Using Ruby, I am trying to weed out spam messages the manual way, so why exactly does the below test return false
when it should return true
? The tested string is the original one, so you can literally copy/paste the whole thing into your ruby console to verify this example:
irb(main):053:0> "Веautiful women fоr sеx in yоur town АU: https://links.wtf/qLFs".include? "sex"
=> false
Hint: If you replace the word "sex" inside the entire string by typing it in yourself, the test will return true
as expected. So, somehow, the two "sex" strings are not the same, but on what level? How to test that correctly?
EDIT:
I have narrowed it all down to this (copy/paste it to test it!):
irb(main):073:0> "е" == "e"
=> false
JavaScript's charCodeAt
method tells me that the two characters are a different Unicode value. Ruby's .ord
method tells me the same thing. You could check against those Unicode values more literally in Ruby, but I'd recommend finding a way to normalize the data instead of adding endless conditionals for unusual characters. It looks like that is a 0x0435 1077 CYRILLIC SMALL LETTER IE
е according to a Unicode lookup table I found online.

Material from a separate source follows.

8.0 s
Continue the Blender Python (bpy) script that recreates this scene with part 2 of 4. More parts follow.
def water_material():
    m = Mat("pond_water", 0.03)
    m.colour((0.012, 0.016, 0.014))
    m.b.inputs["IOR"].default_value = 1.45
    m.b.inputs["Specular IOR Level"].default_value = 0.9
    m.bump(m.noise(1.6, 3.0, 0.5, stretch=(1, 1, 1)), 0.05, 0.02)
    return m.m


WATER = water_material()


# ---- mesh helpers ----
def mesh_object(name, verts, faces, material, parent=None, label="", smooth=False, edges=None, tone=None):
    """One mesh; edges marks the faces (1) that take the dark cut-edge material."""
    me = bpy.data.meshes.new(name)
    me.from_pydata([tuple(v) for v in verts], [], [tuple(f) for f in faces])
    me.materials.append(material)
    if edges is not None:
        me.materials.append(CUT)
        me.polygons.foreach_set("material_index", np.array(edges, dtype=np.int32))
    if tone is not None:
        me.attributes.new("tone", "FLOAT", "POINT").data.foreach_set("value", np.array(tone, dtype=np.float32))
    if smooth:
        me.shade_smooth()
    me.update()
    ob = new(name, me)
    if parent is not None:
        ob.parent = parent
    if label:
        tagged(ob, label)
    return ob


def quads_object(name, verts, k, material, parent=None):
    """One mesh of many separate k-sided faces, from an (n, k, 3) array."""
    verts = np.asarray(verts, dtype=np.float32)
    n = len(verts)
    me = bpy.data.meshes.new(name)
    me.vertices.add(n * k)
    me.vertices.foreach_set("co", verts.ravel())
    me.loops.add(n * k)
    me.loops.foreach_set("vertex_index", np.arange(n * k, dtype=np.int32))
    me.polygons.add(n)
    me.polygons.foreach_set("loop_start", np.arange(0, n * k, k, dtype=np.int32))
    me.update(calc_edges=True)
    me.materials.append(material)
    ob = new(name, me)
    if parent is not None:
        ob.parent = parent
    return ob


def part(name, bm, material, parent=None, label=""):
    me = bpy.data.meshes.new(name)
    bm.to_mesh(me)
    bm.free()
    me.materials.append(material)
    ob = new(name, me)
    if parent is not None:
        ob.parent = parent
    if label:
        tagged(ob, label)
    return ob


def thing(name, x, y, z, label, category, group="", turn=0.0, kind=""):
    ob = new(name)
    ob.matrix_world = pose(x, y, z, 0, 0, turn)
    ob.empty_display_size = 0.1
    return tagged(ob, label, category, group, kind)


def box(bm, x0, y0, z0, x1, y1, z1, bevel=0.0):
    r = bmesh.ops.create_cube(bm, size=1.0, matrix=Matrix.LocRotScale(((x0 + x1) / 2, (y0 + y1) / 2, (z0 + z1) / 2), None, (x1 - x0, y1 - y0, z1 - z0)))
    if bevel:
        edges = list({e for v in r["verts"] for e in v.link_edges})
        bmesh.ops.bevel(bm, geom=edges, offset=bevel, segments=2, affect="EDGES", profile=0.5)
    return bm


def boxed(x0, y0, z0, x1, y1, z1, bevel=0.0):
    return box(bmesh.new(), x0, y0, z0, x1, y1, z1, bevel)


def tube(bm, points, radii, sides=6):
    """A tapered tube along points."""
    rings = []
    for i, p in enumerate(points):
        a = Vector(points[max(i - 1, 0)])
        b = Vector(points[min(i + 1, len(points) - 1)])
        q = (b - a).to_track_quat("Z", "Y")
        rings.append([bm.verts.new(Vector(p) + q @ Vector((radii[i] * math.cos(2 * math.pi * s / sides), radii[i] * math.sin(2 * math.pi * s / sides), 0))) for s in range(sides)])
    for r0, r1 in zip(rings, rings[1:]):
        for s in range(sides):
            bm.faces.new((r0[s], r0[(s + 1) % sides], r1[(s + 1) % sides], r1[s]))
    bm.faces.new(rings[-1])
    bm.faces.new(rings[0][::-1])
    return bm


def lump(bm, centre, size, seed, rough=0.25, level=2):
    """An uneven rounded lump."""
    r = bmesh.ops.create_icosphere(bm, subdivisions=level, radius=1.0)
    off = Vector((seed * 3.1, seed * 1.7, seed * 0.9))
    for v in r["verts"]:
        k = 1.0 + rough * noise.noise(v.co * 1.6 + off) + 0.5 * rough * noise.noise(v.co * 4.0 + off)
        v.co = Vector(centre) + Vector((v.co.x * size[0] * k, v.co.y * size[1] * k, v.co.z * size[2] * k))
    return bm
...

Alternatively, here's one approach where you could just ban all Cyrillic characters. I used a full range of excluded characters so you could add exclusions as needed.
#!/usr/bin/env ruby
CYRILLIC_UNICODE_DECIMALS = *(1024..1273).freeze
for arg in ARGV
# next unless arg.is_a?(String)
arg.split('').each do |char|
p char if CYRILLIC_UNICODE_DECIMALS.include?(char.ord)
end
end
For reference, these are the .ord
and .charCodeAt
methods I used against your example. I started with JavaScript because it's a simple test in the browser console.
2.6.3 :005 > 'е'.ord
=> 1077
2.6.3 :006 > 'e'.ord
=> 101
'"е" == "e"'.charCodeAt(1)
1077
'"e" == "e"'.charCodeAt(1)
101
The easiest approach for this issue will be to scan the string/text in question with the
gem "unicode-scripts"
at github.com/janlelis/unicode-scripts. Normal text should then return an array containing the 2 following elements at most["Common", "Latin"]
. If it contains any other elements, such as in["Common", "Cyrillic", "Latin"]
, there's a high chance of the string/text being "obfuscated" spam.